The estate requested, and the IRS granted, six extensions for payment of the estate tax.  The estate based its request on the ground that the estate tax would have to be paid with proceeds from the sale of marketable securities, but due to depressed market and economic conditions, the marketable securities could not be sold without incurring a substantial loss.  The estate represented that the marketable securities would be held until they returned to value, and then they would be sold to pay the estate tax.  In truth, however, the marketable securities weren’t simply held as planned. Rather, the co-trustees, including the defendant, actively traded the portfolio, while they paid themselves hundreds of thousands of dollars in fees.

By July 13, 2006, the estate had paid only $250,000 in estate taxes.  The IRS served a levy notice for the balance (plus interest), but the estate requested an administrative hearing.  The IRS Office of Appeals sustained the levy.  The United States Tax Court affirmed the Office of Appeals' decision, and, on or about Oct. 12, 2011, the Court of Appeals for the Eleventh Circuit affirmed the Tax Court's decision. 

By that time, the estate was insolvent and couldn’t pay the remaining estate tax liability, which had ballooned to more than $3 million. The IRS brought an action in Federal District Court to collect the outstanding balance from the beneficiaries of the decedent's revocable trust and IRA, including the defendant.  The defendant moved to dismiss, arguing that the limitations period for assessing the tax against the beneficiaries had long since expired; therefore, the IRS couldn’t collect the tax from the beneficiaries. The Court disagreed.    

Transferee Liability

The defendant's primary argument for dismissal was that the IRS had not timely assessed transferee liability under IRC Section 6901, which allows the IRS to assess transferee liability within four years after the federal estate tax return is filed.  The Court acknowledged that the statute of limitations for transferee liability under Section 6901 is the normal three-year statute laid out in IRC Section 6501 for assessments against the estate, plus one additional year.  However, the Court held that Section 6901 is not the exclusive source of transferee liability for estate taxes.  According to the Court, the IRS also may seek payment of estate taxes from transferees under IRC Section 6503, even if they are time-barred under Section6901, as long as they aren’t time-barred from proceeding against the estate.
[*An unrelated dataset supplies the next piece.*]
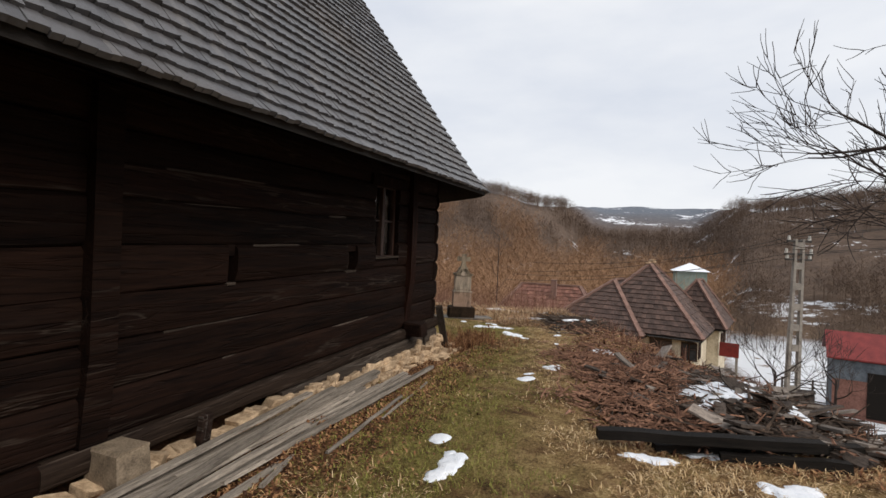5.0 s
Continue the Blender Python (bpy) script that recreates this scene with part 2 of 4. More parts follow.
    lie = calc(nt, "MULTIPLY", ramp_of(nt, calc(nt, "ADD", calc(nt, "MULTIPLY", noise_of(nt, pos, 0.022, 4, 0.55), 0.6), calc(nt, "ADD", calc(nt, "MULTIPLY", f2, 0.4), calc(nt, "MULTIPLY", calc(nt, "MULTIPLY", calc(nt, "SUBTRACT", -90.0, y), 0.02, True), 0.1))), [(0.575, (0, 0, 0)), (0.60, (1, 1, 1))]), far)
    south = calc(nt, "MULTIPLY", calc(nt, "MULTIPLY", calc(nt, "SUBTRACT", x, 30.0), 0.3, True), calc(nt, "MULTIPLY", calc(nt, "SUBTRACT", -6.5, calc(nt, "ADD", y, calc(nt, "MULTIPLY", f2, 6.0))), 0.5, True))
    south = calc(nt, "MULTIPLY", south, calc(nt, "MULTIPLY", calc(nt, "SUBTRACT", 110.0, calc(nt, "ADD", r, calc(nt, "MULTIPLY", f2, 18.0))), 0.12, True))
    broken = ramp_of(nt, f2, [(0.62, (1, 1, 1)), (0.66, (0, 0, 0))])
    snow = calc(nt, "MAXIMUM", lie, calc(nt, "MULTIPLY", south, broken))
    col = blend(nt, snow, col, (0.78, 0.8, 0.84))
    nt.links.new(col, b.inputs["Base Color"])
    b.inputs["Roughness"].default_value = 0.92
    b.inputs["Specular IOR Level"].default_value = 0.15
    bump_to(nt, b, calc(nt, "ADD", n3, n2), 1.0, 0.09)
    return m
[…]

Here is how the Court explained it: 

Under IRC Section 6501(a), the IRS must assess estate taxes within three years after the return is filed.  Then, under IRC Section 6303(1), the IRS must serve notice and demand payment within 60 days after assessment. Under IRC Section 6502(a)(1), if the IRS has made notice and demand but the tax has not been paid, the IRS can collect by levy or commence a proceeding in court for collection within 10 years after the tax is assessed.  In addition, under IRC Section 6324(a)(1), a tax lien in favor of the US automatically attaches to a decedent's gross estate at death and lasts for 10 years.
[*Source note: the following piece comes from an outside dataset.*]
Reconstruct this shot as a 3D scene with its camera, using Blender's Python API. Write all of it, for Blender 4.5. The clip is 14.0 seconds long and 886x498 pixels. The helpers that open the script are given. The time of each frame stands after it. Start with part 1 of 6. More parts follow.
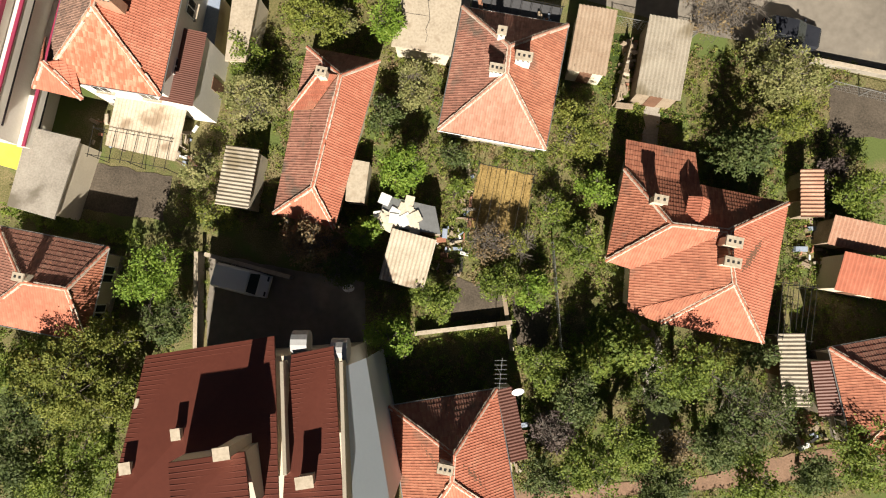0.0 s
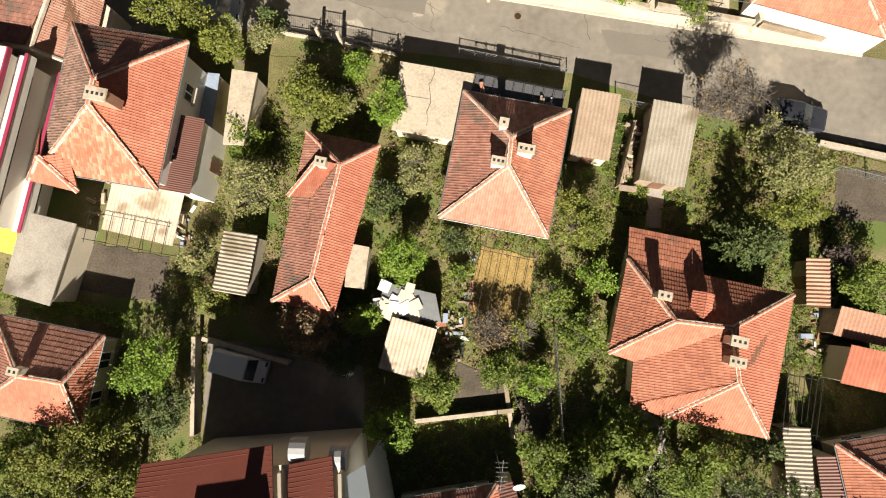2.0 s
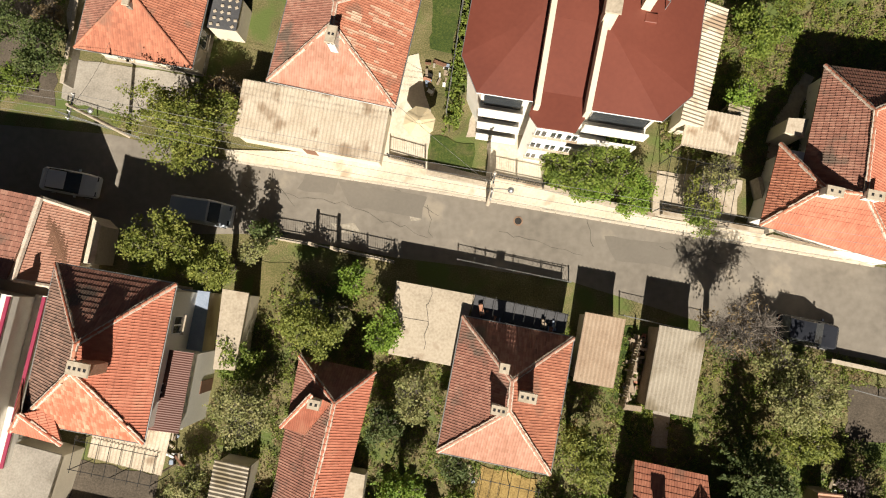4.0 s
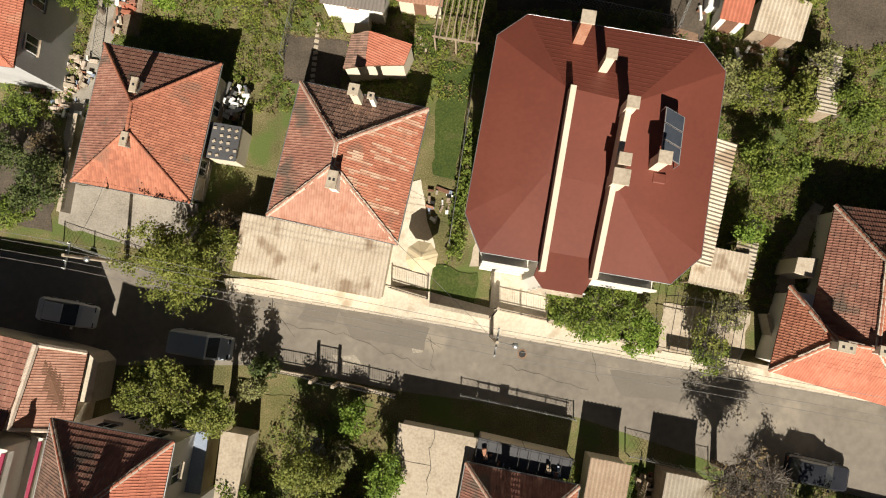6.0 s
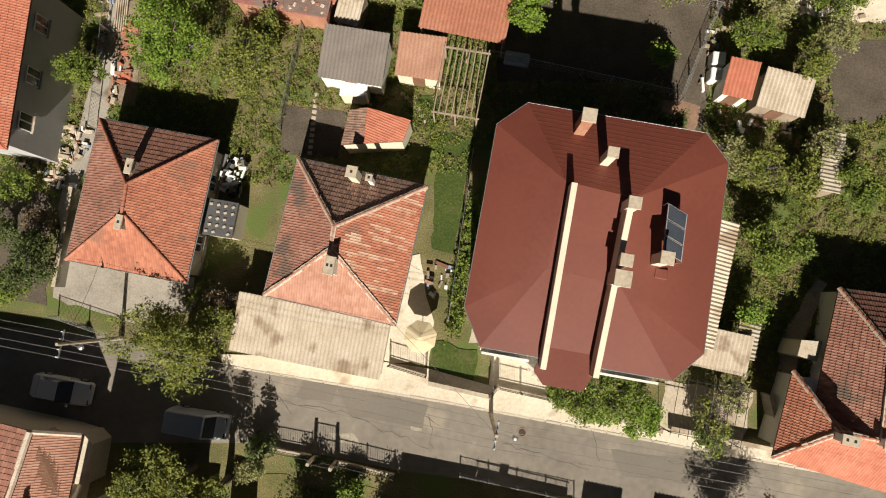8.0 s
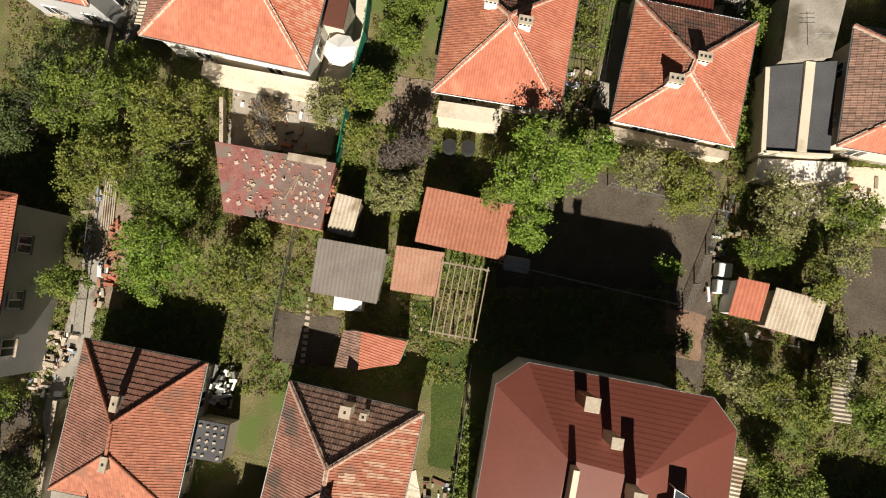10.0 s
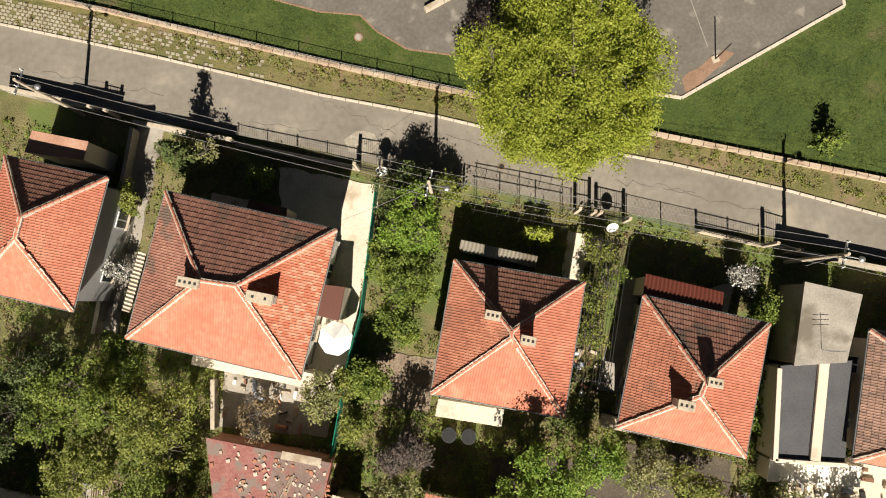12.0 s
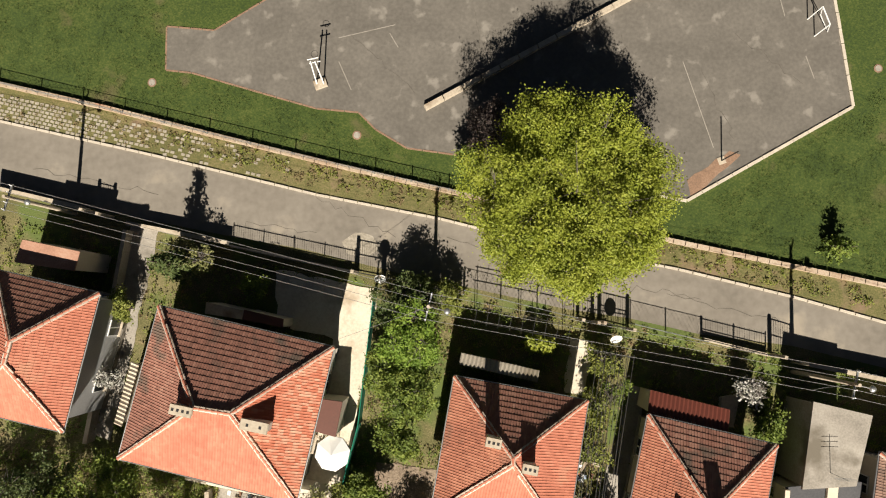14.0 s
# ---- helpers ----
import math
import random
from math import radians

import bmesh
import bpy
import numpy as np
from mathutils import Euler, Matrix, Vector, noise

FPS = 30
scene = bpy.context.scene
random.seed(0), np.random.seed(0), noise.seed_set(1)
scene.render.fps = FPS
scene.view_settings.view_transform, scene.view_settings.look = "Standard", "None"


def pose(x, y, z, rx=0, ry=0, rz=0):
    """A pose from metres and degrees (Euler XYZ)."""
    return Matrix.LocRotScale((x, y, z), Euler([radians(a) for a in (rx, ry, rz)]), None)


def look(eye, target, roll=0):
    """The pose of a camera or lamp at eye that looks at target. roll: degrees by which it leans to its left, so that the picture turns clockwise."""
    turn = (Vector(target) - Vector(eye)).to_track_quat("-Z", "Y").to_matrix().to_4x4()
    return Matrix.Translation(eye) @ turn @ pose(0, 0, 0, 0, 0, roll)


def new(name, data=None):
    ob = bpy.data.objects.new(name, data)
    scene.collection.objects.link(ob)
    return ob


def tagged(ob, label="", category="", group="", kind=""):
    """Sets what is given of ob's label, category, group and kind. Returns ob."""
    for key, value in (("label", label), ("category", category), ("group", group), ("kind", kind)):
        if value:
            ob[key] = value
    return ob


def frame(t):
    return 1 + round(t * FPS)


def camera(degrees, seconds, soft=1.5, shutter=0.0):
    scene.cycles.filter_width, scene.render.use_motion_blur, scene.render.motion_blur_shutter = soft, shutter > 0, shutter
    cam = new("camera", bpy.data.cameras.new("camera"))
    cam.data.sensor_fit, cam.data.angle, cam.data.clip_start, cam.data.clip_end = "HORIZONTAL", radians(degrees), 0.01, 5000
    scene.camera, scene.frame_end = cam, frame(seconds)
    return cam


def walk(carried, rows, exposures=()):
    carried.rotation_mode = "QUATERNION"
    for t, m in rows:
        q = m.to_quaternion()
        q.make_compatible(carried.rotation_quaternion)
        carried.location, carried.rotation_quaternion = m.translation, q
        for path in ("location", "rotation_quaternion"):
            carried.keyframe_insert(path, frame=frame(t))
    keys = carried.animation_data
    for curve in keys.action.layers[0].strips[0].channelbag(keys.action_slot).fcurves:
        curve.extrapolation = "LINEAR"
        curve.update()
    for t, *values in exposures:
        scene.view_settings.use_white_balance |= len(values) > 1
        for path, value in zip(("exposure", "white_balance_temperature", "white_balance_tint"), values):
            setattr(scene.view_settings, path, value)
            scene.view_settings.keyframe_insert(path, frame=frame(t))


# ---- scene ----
cam = camera(72.0, 14.0, soft=1.1)
# seconds, x, y, z of the drone, and its three turns: it looks almost straight down
ROWS = [
    (0.000, 0.015, 0.000, 42.047, 5.125, 1.563, 0.162),
    (0.500, -0.001, 0.413, 42.045, 5.123, 1.576, 0.169),
    (1.000, 0.007, 1.512, 42.095, 5.132, 1.616, 0.206),
    (1.500, -0.007, 3.337, 42.076, 5.128, 1.618, 0.247),
    (2.000, -0.009, 5.814, 42.023, 5.086, 1.603, 0.301),
    (2.500, 0.051, 8.924, 41.961, 5.079, 1.670, 0.274),
    (3.000, 0.099, 12.551, 41.946, 5.078, 1.721, 0.212),
    (3.500, 0.041, 16.439, 41.890, 5.128, 1.627, 0.100),
    (4.000, 0.033, 20.554, 41.922, 5.121, 1.597, 0.138),
    (4.200, 0.036, 22.073, 41.992, 5.136, 1.613, 0.114),
    (4.725, 0.012, 25.560, 41.997, 5.134, 1.626, 0.124),
    (5.250, -0.039, 27.811, 42.008, 5.129, 1.653, 0.146),
    (5.775, -0.090, 29.189, 42.019, 5.124, 1.680, 0.168),
    (6.300, -0.113, 30.058, 42.024, 5.122, 1.693, 0.177),
    (6.500, -0.113, 30.313, 42.025, 5.112, 1.685, 0.189),
    (7.000, -0.092, 31.316, 42.016, 5.107, 1.693, 0.205),
    (7.200, -0.111, 31.907, 42.029, 5.095, 1.665, 0.199),
    (7.725, -0.091, 33.749, 42.020, 5.092, 1.667, 0.194),
    (8.250, -0.047, 36.202, 42.002, 5.086, 1.671, 0.182),
    (8.775, -0.002, 39.380, 41.984, 5.080, 1.675, 0.170),
    (9.300, 0.018, 43.401, 41.976, 5.077, 1.677, 0.165),
    (9.500, 0.019, 45.003, 41.963, 5.112, 1.650, 0.222),
    (10.000, 0.022, 49.374, 41.945, 5.134, 1.609, 0.257),
    (10.500, 0.017, 54.327, 41.922, 5.063, 1.602, 0.210),
    (11.000, 0.022, 59.720, 41.868, 5.064, 1.641, 0.223),
    (11.500, 0.015, 64.812, 41.958, 5.086, 1.638, 0.160),
    (12.000, 0.024, 68.851, 42.185, 5.093, 1.646, 0.137),
    (12.500, 0.003, 72.061, 42.144, 5.117, 1.616, 0.175),
    (13.000, 0.014, 74.377, 42.047, 5.110, 1.610, 0.221),
    (13.500, 0.025, 75.708, 41.978, 5.108, 1.609, 0.231),
    (14.000, -0.014, 76.121, 41.918, 5.135, 1.619, 0.258),
]
walk(cam, [(t, pose(x, y, z, rx, ry, rz)) for t, x, y, z, rx, ry, rz in ROWS],
     exposures=[(0, 1.04), (2, 1.2), (3.5, 1.06), (4.2, 0.89), (6.5, 0.73), (7, 0.69), (9.5, 0.67), (10.5, 0.89), (11.5, 1.02), (14, 0.95)])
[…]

A corollary to that last point is that, under Section 6324(a)(2), if estate assets are distributed, the transferee takes the assets subject to the lien and the transferee assumes personal liability to the extent of the value of such property at the time of the decedent's death.  According to the Court, the transferee liability arises under these circumstances, even if the IRS has not assessed transferee liability under IRC Section 6901.

More Than a Decade

The Court then explained how transferee liability can continue for more than ten years:

Under IRC Section 6161(a)(2), the IRS can extend the time for payment of estate taxes for a period of up to ten years, but under IRC Section 6503(d), any such extension tolls the statute of limitations for collections of the tax.

In Mangiardi, the IRS granted the estate six extensions to pay, which had the corresponding effect of pushing the collection period out to July 20, 2015; 13 years and 11 months after the tax was assessed.  The defendant argued that the extensions were granted to the estate, not the transferees; therefore, they shouldn’t extend the period of transferee liability.  The Court, however, held that transferee liability derives out of donor liability; therefore, if a collection action would be timely against the estate, it would be timely against the transferees.  In other words, the limitations period to collect the estate tax from the transferees is no different from the limitations period to collect the same from the estate.

The Court's explanation seems to make sense based on the legal authority it cites, but it nevertheless would surprise most beneficiaries to learn that they could be held personally liable for estate taxes many years after the decedent's death, even though the tax was not assessed against them immediately after the estate failed to pay it.  To be safe, beneficiaries should be advised to assume that transferee liability is always a risk, until the estate tax has been paid in full.